-- Start Extracted information --
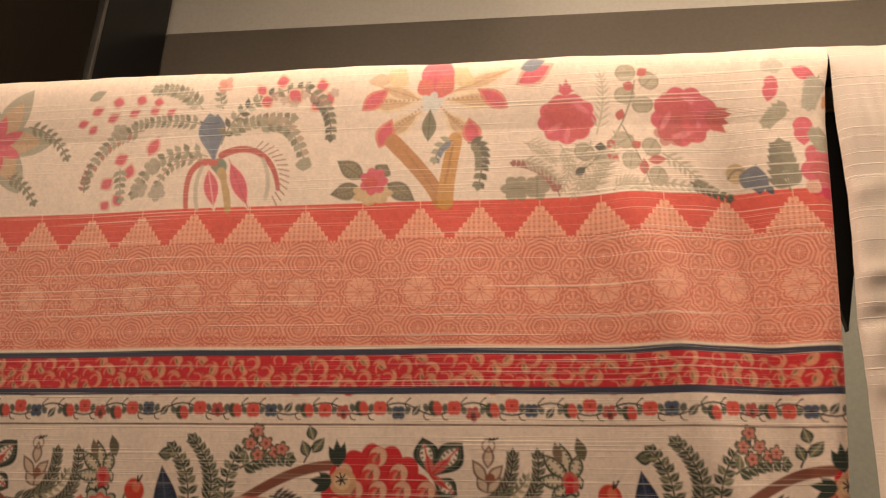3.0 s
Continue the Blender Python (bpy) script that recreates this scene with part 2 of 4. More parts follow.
part("end_front", box(1.0905, END_X - 0.001, 0.305, 0.345, FLOOR_Z, CEIL_Z, 0.002), MAT_CHARCOAL, endwall)

# ---- rod and cloths ----
ROD_R = 0.011


def rod_top(x):
    """Height of the cloths' top line along the rod (the rod sinks slightly along its length)."""
    return 0.0075 - 0.0145 * x - 0.0013 * np.exp(-((x - 0.02) / 0.17) ** 2)


def bell(x, c, w):
    return np.exp(-((x - c) / w) ** 2)


def ridge(x, z, x0, z0, x1, z1, width, height, taper=0.35):
    """A soft fold from one point to another."""
    dx, dz = x1 - x0, z1 - z0
    n = math.hypot(dx, dz)
    along = ((x - x0) * dx + (z - z0) * dz) / n ** 2
    across = ((x - x0) * dz - (z - z0) * dx) / n
    ends = 1 / (1 + np.exp(-(along + 0.02) / (taper * 0.25))) / (1 + np.exp((along - 1.0) / (taper * 0.25)))
    return height * np.exp(-(across / width) ** 2) * ends


def waves(x, z, seed, parts, fx, fz):
    """A smooth wandering relief, about -1 to 1."""
    rng = np.random.RandomState(seed)
    out = np.zeros_like(x)
    for _ in range(parts):
        a, b, p = rng.normal(0, fx), rng.normal(0, fz), rng.uniform(0, 6.28)
        out += np.sin(a * x + b * z + p)
    return out / math.sqrt(parts)


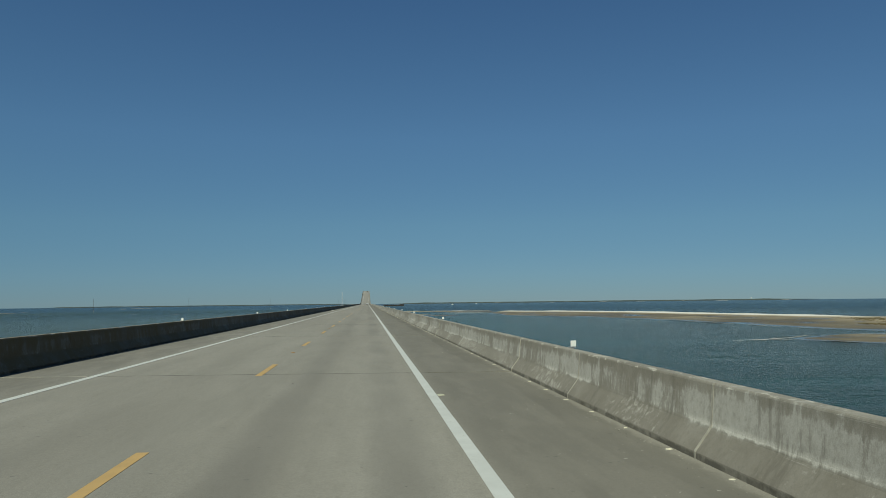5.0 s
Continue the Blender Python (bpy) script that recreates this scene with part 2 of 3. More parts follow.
    # paler coping with chipped, chalky edges and a little rust
    cope = k.math("MULTIPLY", k.ramp(z, top - 0.016, top - 0.004), k.ramp(k.noise(0.9, 6, offset=(0, 40, 0)), 0.4, 0.6, 0.25, 0.6))
    base = k.mix(cope, base, (0.268, 0.258, 0.228))
    chip = k.math("MULTIPLY", k.ramp(z, top - 0.035, top - 0.02), k.ramp(k.noise(4.0, 7, (1.5, 0.6, 1), 0.65, (0, 50, 0)), 0.56, 0.61))
    base = k.mix(k.math("MULTIPLY", chip, 0.7), base, (0.450, 0.440, 0.400))
    rusty = k.math("MULTIPLY", k.ramp(z, top - 0.035, top), k.ramp(k.noise(0.22, 4, offset=(0, 17, 0)), 0.66, 0.72, 0.0, 0.6))
    base = k.mix(rusty, base, (0.247, 0.180, 0.101))
    toe = k.math("MULTIPLY", k.ramp(k.math("ADD", z, k.math("MULTIPLY", k.noise(3.5, 8, rough=0.7, offset=(0, 2, 2)), 0.10)), 0.125, 0.095), k.ramp(k.noise(1.6, 8, rough=0.72, offset=(0, 2, 2)), 0.40, 0.56, 0.1, 0.85))
    toe = k.math("MULTIPLY", toe, k.ramp(clouded, 0.0, 1.0, 1.0, 0.2))
    base = k.mix(toe, base, (0.038, 0.037, 0.031))
    grain = k.noise(70, 5, rough=0.7)
    base = k.mix(k.ramp(grain, 0.35, 0.7, 0.25 * grime, 0.0), base, (0.090, 0.083, 0.071))
    base = k.mix(k.ramp(k.noise(17, 6, rough=0.78, offset=(5, 5, 9)), 0.32, 0.54, 0.30 * grime, 0.0), base, (0.085, 0.08, 0.07))
    k.put("Base Color", base)
    k.bump(k.math("ADD", grain, k.math("MULTIPLY", k.noise(7, 6), 2.0)), 0.3, 0.006)
    return k.m


def worn_paint(name, colour, under=(0.231, 0.218, 0.188)):
    k = Mat(name, 0.65)
    worn = k.ramp(k.math("ADD", k.noise(30, 4), k.math("MULTIPLY", k.noise(1.5, 3), 0.5)), 0.90, 1.02, 0.0, 0.7)
    c = k.mix(k.ramp(k.noise(2.5, 3), 0.3, 0.7), tuple(v * 0.9 for v in colour), colour)
    k.put("Base Color", k.mix(worn, c, under))
    k.bump(k.noise(60, 2), 0.2, 0.003)
    return k.m


def plain(name, a, b, scale=8.0, rough=0.7, metal=0.0, bump=0.15, stretch=(1, 1, 1)):
    k = Mat(name, rough, metal)
    n = k.noise(scale, 5, stretch)
    k.put("Base Color", k.mix(k.ramp(n, 0.3, 0.7), a, b))
    k.bump(n, bump, 0.01)
    return k.m


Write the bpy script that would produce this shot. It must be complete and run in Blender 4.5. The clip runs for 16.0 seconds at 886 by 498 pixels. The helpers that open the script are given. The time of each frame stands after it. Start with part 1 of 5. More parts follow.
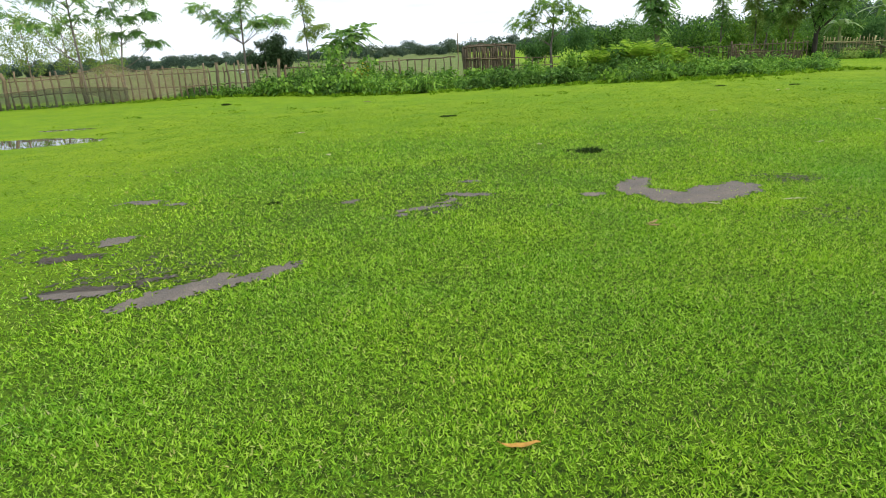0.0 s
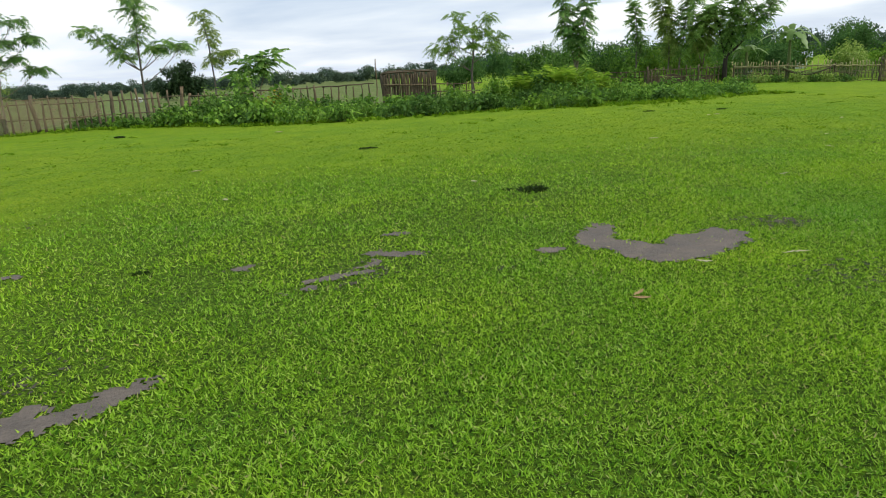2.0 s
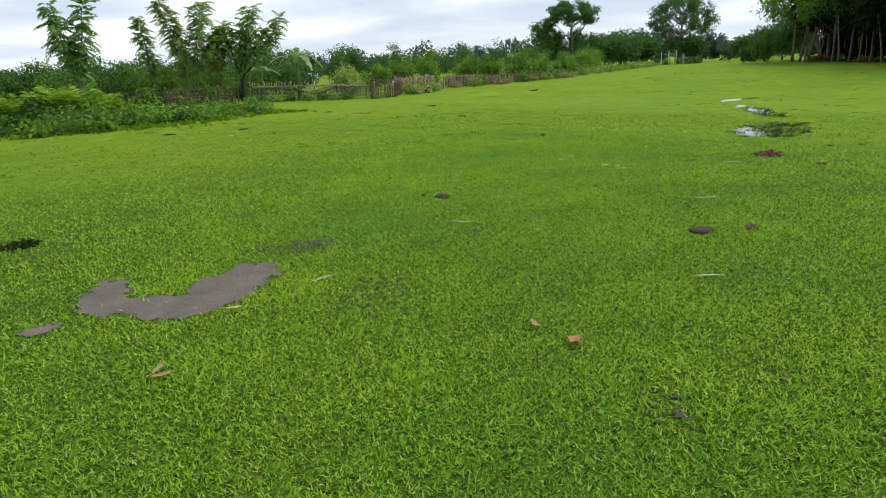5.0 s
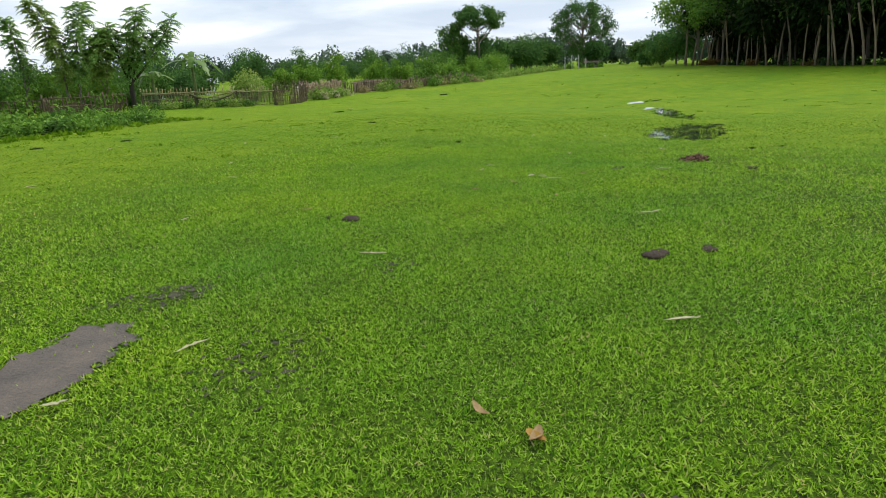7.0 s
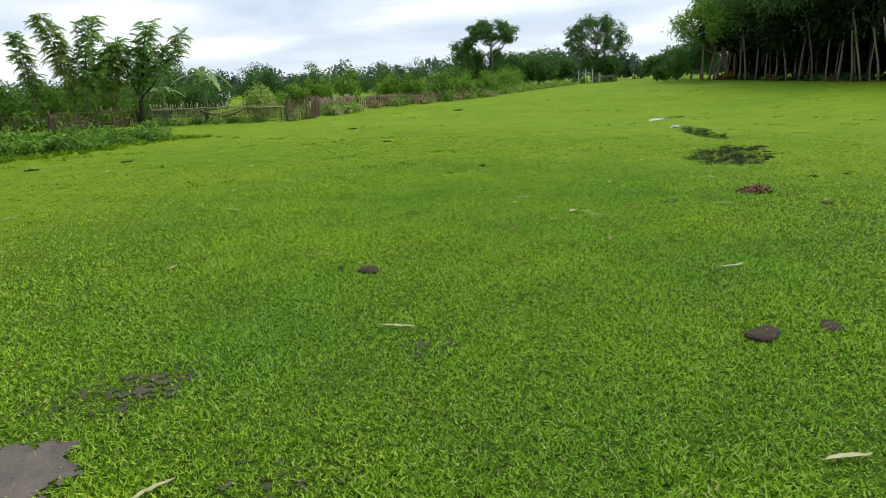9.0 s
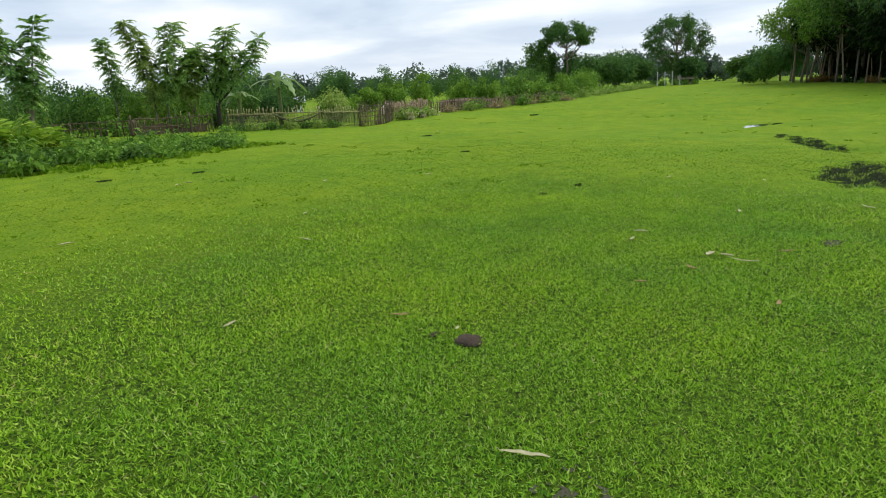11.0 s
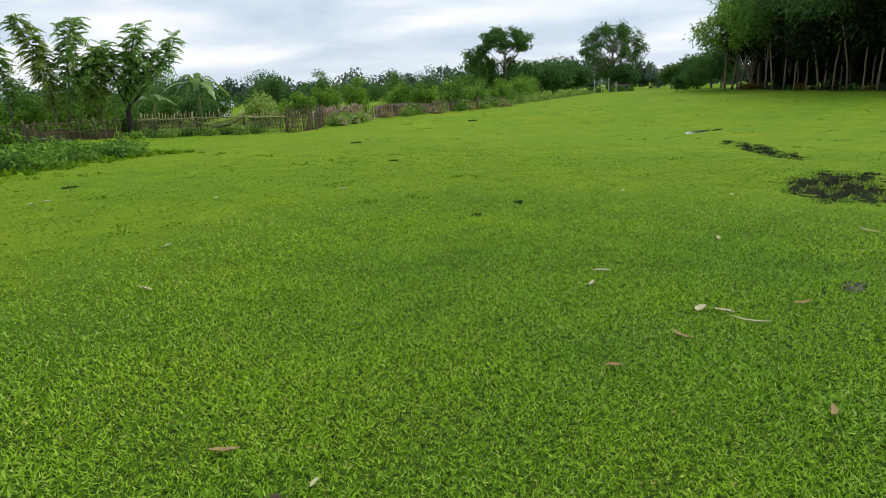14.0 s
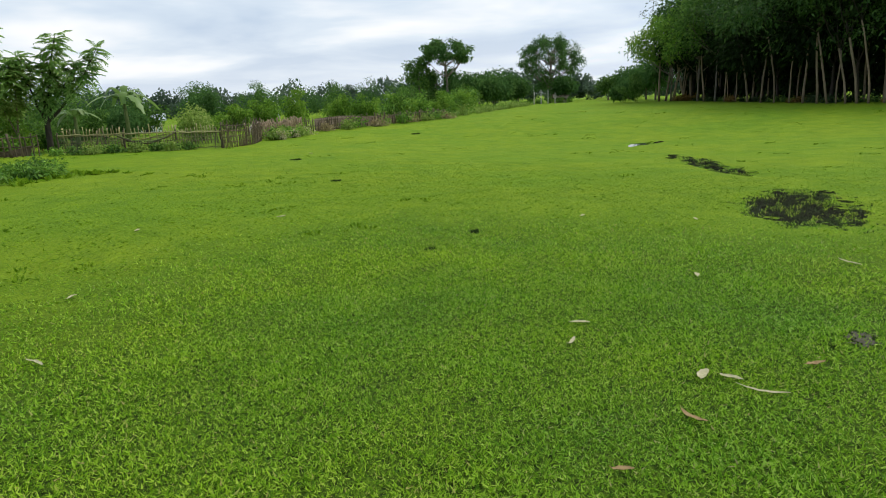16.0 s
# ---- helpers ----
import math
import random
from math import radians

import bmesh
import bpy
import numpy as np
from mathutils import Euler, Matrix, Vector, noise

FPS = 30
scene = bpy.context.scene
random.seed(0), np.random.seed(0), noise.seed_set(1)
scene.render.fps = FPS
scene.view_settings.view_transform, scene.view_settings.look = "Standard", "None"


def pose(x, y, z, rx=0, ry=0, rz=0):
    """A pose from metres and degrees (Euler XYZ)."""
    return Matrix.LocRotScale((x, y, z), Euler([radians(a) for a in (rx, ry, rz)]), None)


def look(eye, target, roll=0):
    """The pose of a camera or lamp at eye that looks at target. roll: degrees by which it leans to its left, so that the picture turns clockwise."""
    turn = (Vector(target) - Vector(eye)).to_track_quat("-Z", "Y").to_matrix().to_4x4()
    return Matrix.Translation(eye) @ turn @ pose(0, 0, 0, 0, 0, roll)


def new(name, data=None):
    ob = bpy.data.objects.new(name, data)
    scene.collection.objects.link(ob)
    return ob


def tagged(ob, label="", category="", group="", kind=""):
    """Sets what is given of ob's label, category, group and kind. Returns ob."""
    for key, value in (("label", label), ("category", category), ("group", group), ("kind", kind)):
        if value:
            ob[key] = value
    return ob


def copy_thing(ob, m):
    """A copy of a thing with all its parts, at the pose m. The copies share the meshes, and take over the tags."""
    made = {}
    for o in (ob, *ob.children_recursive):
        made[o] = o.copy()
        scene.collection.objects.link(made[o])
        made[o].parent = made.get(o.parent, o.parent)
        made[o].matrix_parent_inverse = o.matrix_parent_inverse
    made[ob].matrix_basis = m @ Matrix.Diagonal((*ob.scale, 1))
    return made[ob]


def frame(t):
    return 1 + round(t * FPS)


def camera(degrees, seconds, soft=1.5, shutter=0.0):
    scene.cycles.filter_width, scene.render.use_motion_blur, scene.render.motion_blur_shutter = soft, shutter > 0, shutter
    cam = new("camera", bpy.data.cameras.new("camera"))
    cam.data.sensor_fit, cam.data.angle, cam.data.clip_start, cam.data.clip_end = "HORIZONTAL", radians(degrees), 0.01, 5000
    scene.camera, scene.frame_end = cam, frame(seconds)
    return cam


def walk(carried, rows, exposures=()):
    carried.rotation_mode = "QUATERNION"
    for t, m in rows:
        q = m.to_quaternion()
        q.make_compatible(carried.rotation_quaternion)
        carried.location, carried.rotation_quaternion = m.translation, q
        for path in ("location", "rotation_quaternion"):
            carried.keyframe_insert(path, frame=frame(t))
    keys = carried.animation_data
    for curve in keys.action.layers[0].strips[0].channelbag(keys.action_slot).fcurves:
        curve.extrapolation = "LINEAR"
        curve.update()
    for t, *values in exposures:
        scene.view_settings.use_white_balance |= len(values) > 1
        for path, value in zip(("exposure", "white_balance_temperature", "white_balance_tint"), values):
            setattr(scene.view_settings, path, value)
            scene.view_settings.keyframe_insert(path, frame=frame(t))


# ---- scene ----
cam = camera(68.51, 16.0, soft=1.0)
# seconds, eye, yaw, pitch, roll
ROWS = [
    (0, -0.000, -0.000, 1.530, -0.70, -17.29, 2.72),
    (0.5, -0.008, 0.398, 1.532, -1.28, -15.47, 2.79),
    (1, -0.021, 0.721, 1.526, -1.68, -15.34, 2.80),
    (1.5, -0.014, 1.099, 1.522, -4.64, -15.32, 2.90),
    (2, 0.050, 1.432, 1.496, -7.63, -15.45, 2.92),
    (2.5, 0.139, 1.610, 1.512, -11.58, -15.05, 3.00),
    (3, 0.216, 1.717, 1.528, -18.97, -14.92, 2.96),
    (3.5, 0.280, 1.815, 1.519, -27.53, -15.01, 2.73),
    (4, 0.345, 1.845, 1.517, -34.37, -15.16, 2.70),
    (4.5, 0.404, 1.867, 1.518, -41.10, -15.30, 2.59),
    (5, 0.542, 1.910, 1.512, -46.65, -15.76, 2.50),
    (5.2, 0.619, 1.969, 1.519, -47.99, -15.94, 2.36),
    (7.3, 1.446, 2.714, 1.460, -54.74, -15.53, 2.70),
    (7.5, 1.524, 2.802, 1.468, -54.82, -15.35, 2.69),
    (8, 1.688, 2.955, 1.442, -54.71, -14.90, 2.76),
    (8.5, 1.921, 3.179, 1.518, -54.38, -15.00, 2.56),
    (9, 2.084, 3.361, 1.535, -53.44, -14.50, 2.68),
    (9.5, 2.298, 3.621, 1.550, -50.82, -14.53, 2.48),
    (9.7, 2.370, 3.720, 1.559, -48.92, -14.40, 2.49),
    (11.8, 3.167, 4.619, 1.680, -47.35, -14.00, 2.82),
    (12, 3.270, 4.670, 1.674, -47.63, -13.92, 2.82),
    (12.5, 3.568, 4.828, 1.602, -48.89, -13.99, 2.82),
    (13, 3.871, 4.957, 1.558, -51.70, -14.09, 2.79),
    (13.5, 4.198, 5.076, 1.551, -52.15, -13.96, 2.85),
    (14, 4.393, 5.281, 1.523, -52.50, -13.73, 2.50),
    (14.5, 4.486, 5.446, 1.589, -54.92, -13.67, 2.47),
    (15, 4.529, 5.556, 1.588, -57.40, -13.64, 2.53),
    (15.5, 4.695, 5.700, 1.582, -57.51, -13.76, 2.59),
    (16, 4.947, 5.793, 1.641, -57.59, -13.05, 2.55),
]
EXPOSURES = [(0.0, 0.36), (0.15, 0.31), (0.5, -0.11), (5.0, -0.06), (9.5, -0.03), (12.0, -0.11), (16.0, -0.17)]
walk(cam, [(t, pose(x, y, z, 90 + pitch, roll, yaw)) for t, x, y, z, yaw, pitch, roll in ROWS], EXPOSURES)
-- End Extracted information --
**Task description:**
Restate word for word only the lines from where the entries begin through the one with "return np.exp(-((x - c) / w) ** 2)"; omit the pictures.

**Expected answer:**
3.0 s
Continue the Blender Python (bpy) script that recreates this scene with part 2 of 4. More parts follow.
part("end_front", box(1.0905, END_X - 0.001, 0.305, 0.345, FLOOR_Z, CEIL_Z, 0.002), MAT_CHARCOAL, endwall)

# ---- rod and cloths ----
ROD_R = 0.011


def rod_top(x):
    """Height of the cloths' top line along the rod (the rod sinks slightly along its length)."""
    return 0.0075 - 0.0145 * x - 0.0013 * np.exp(-((x - 0.02) / 0.17) ** 2)


def bell(x, c, w):
    return np.exp(-((x - c) / w) ** 2)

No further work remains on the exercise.